It’s easy to motivate crowd funding donors when there’s an obvious quid pro quo. (“We’ll send you a free jar of sauce when you pledge $12!”) But how do you entice people to give money to a social cause?

That’s what Ashley Cesero, Carter Nuttall, and Manuel Lopez Campos have been discovering this fall in “Crowd Funding the Venture.” As budding social entrepreneurs, they’re raising money on Indiegogo to help Upward Bound students attend StartUp Suffolk. That’s a two-week bridge program that gives high school rising seniors the chance to live on campus for 12 days, dive deep into entrepreneurship, and experience a little taste of college life. They even get to pitch their own business ideas and compete for the StartUp Suffolk Entrepreneur-of-the-Year Award.
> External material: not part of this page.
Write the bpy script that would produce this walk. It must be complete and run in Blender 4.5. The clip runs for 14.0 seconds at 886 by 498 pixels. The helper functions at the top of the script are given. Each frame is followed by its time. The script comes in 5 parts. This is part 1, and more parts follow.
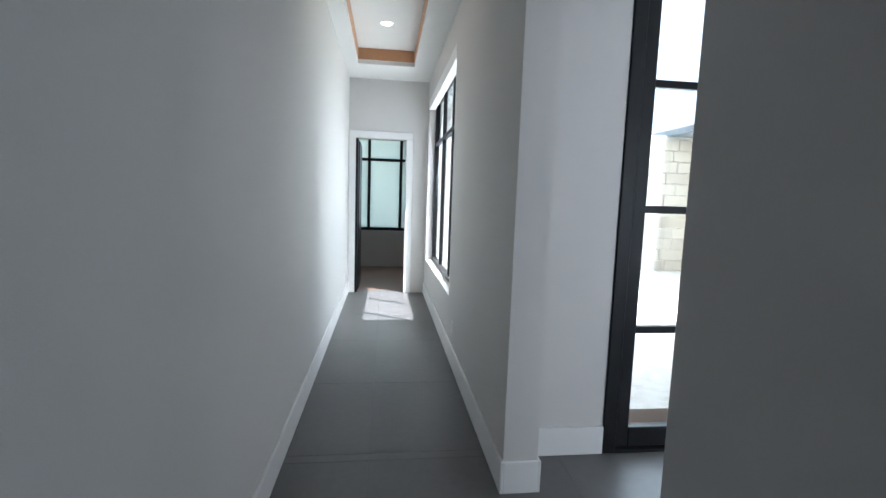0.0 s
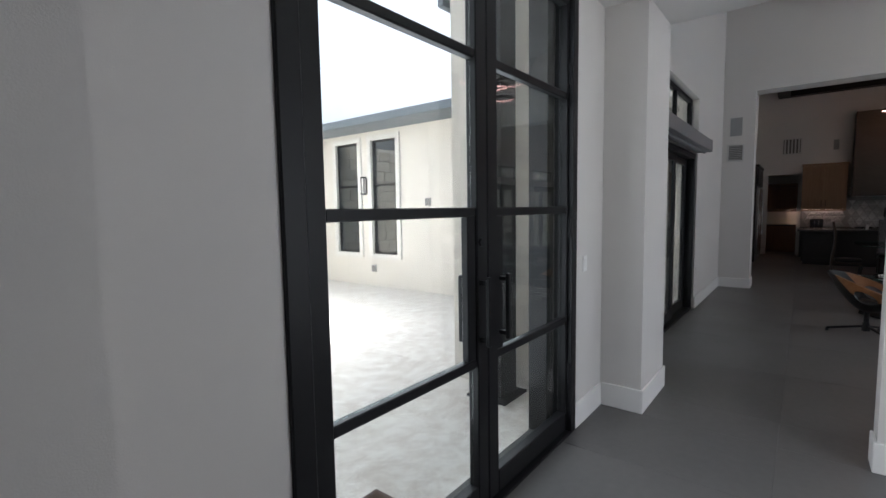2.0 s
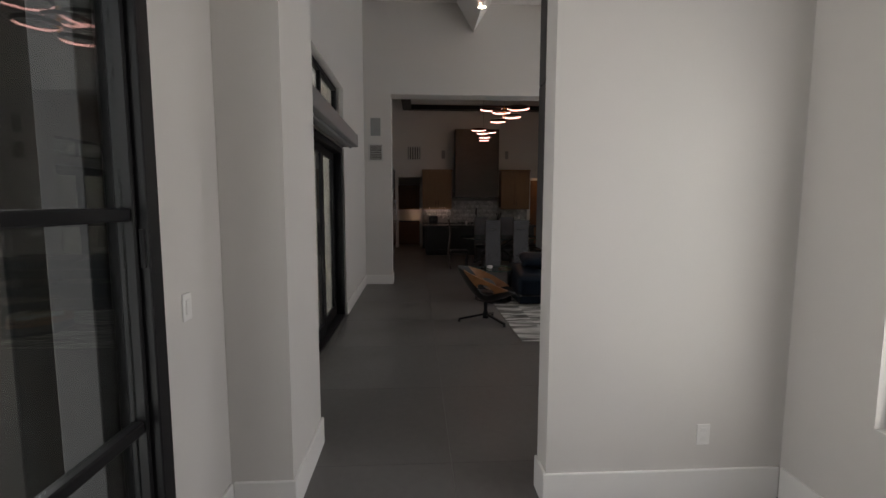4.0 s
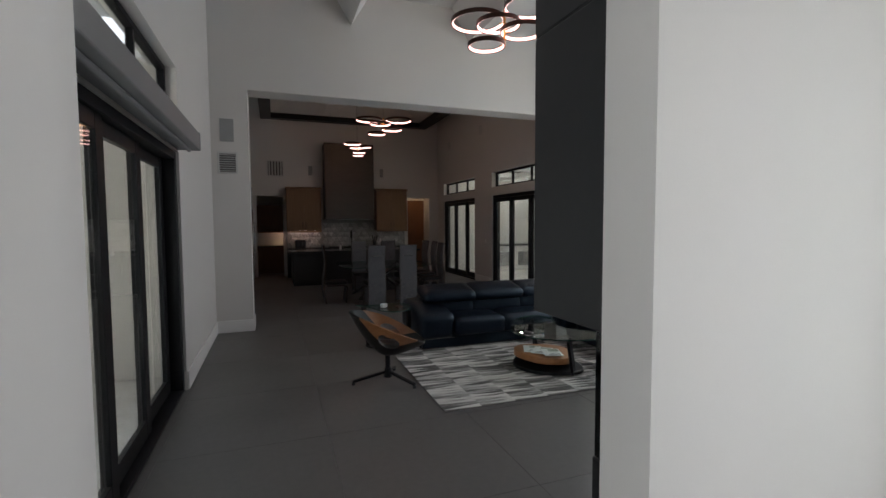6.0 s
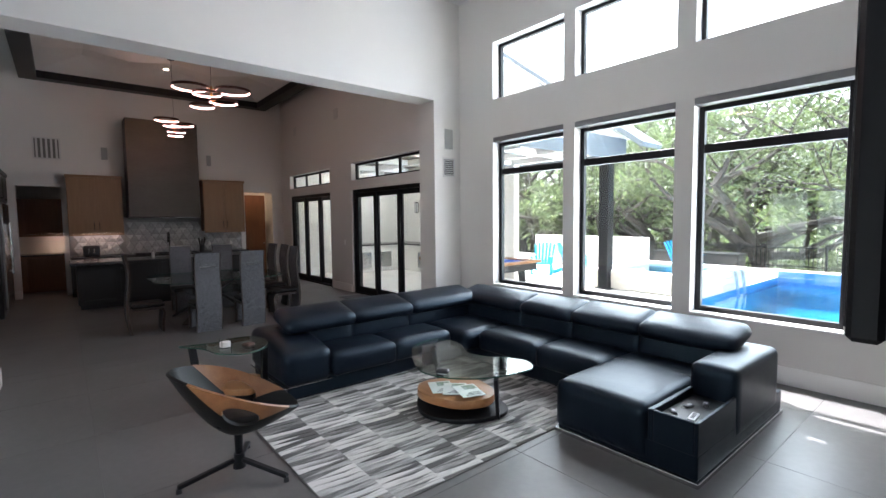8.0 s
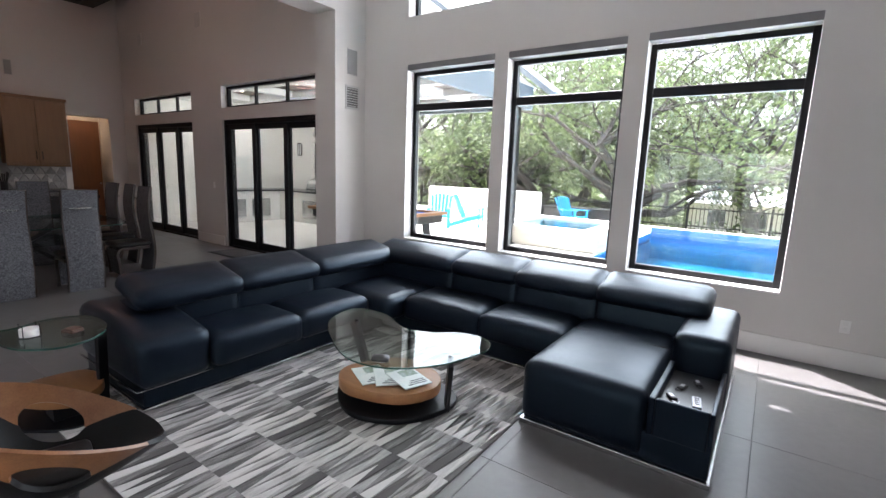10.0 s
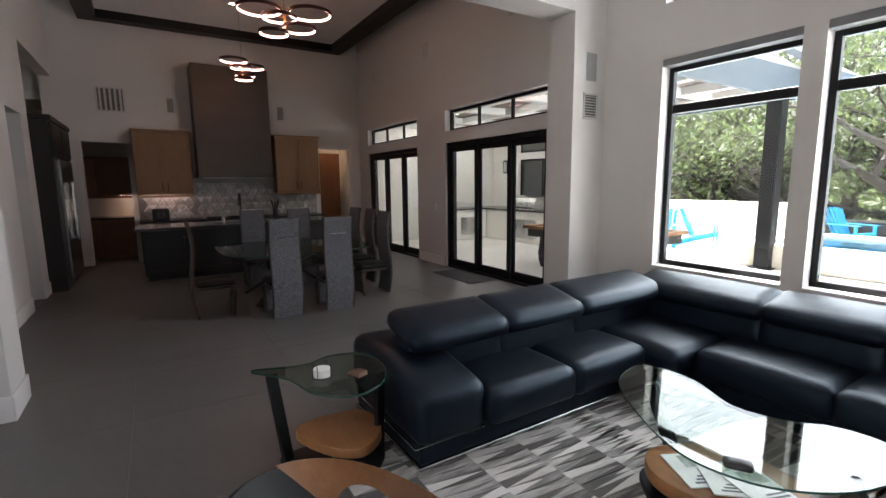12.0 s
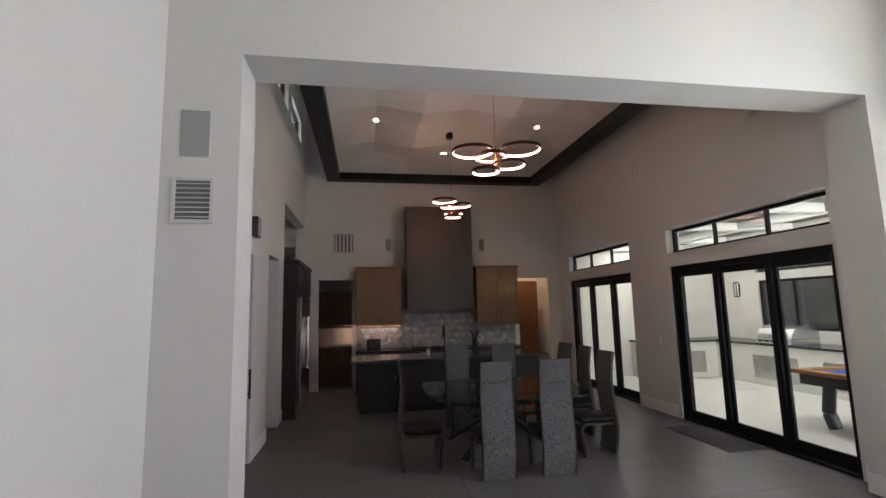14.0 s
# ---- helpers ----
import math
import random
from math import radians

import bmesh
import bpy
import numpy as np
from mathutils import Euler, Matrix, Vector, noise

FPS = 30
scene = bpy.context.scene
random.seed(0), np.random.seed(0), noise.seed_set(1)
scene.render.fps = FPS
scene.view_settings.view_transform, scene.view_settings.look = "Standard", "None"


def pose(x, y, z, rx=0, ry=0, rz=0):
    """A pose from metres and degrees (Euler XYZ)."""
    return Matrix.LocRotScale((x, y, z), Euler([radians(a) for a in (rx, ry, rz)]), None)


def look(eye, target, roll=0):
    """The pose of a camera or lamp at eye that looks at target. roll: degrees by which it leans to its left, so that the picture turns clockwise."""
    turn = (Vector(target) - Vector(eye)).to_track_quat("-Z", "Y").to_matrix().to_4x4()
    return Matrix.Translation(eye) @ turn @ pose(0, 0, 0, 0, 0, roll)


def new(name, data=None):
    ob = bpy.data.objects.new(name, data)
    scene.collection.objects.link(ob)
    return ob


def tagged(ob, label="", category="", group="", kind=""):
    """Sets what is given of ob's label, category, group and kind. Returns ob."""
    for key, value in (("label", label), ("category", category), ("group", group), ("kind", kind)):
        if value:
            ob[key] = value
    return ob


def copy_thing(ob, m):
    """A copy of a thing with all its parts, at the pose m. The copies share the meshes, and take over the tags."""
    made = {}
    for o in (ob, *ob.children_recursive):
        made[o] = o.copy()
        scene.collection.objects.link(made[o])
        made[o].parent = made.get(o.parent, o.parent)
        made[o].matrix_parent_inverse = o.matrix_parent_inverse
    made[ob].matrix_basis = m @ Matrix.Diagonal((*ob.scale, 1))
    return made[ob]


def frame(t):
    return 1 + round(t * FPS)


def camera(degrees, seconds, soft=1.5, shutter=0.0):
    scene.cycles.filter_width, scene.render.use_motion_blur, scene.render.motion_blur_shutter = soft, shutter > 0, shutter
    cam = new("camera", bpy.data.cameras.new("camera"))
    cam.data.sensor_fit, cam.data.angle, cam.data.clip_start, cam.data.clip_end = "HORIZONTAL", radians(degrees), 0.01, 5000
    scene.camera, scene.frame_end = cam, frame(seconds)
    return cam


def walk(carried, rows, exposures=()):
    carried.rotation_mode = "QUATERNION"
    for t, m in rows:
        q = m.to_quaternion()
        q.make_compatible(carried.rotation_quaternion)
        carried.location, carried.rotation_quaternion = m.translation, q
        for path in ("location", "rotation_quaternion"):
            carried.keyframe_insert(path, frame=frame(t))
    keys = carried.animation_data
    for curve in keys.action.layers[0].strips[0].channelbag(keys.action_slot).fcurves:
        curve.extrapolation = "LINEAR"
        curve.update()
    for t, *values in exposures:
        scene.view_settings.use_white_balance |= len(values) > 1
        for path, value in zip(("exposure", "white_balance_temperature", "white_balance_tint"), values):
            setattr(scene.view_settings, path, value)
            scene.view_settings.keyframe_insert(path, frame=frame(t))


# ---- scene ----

It’s a simple idea that’s not so simple to execute in the crowd funding space.

“We found that, since our campaign is a social venture,” says Manuel, “donors don't want anything in return. So most of them won't click “Donate” to get a reward.”

“So we had to think of different ways to attract people,” adds Ashley, “like dinner with the dean of Sawyer Business School.” Other incentives include a hand-written thank-you note from one of the Upward Bound students or the chance to have your business used as a case study for all the Entrepreneurship classes next year.

While the goal of the Upward Bound project might be different, the initial secret to success is like the other projects: Get The Word Out.

“I know we have reached out to what feels like five billion people, and it still doesn't feel like that's enough,” says Ashley. “I even reached back to teachers from my high school, dance teachers, you name it. I've even made family members and friends all share all my posts.

“We just have to connect with a lot of people,” says Carter. “We’ve got to reach out to everybody we know.”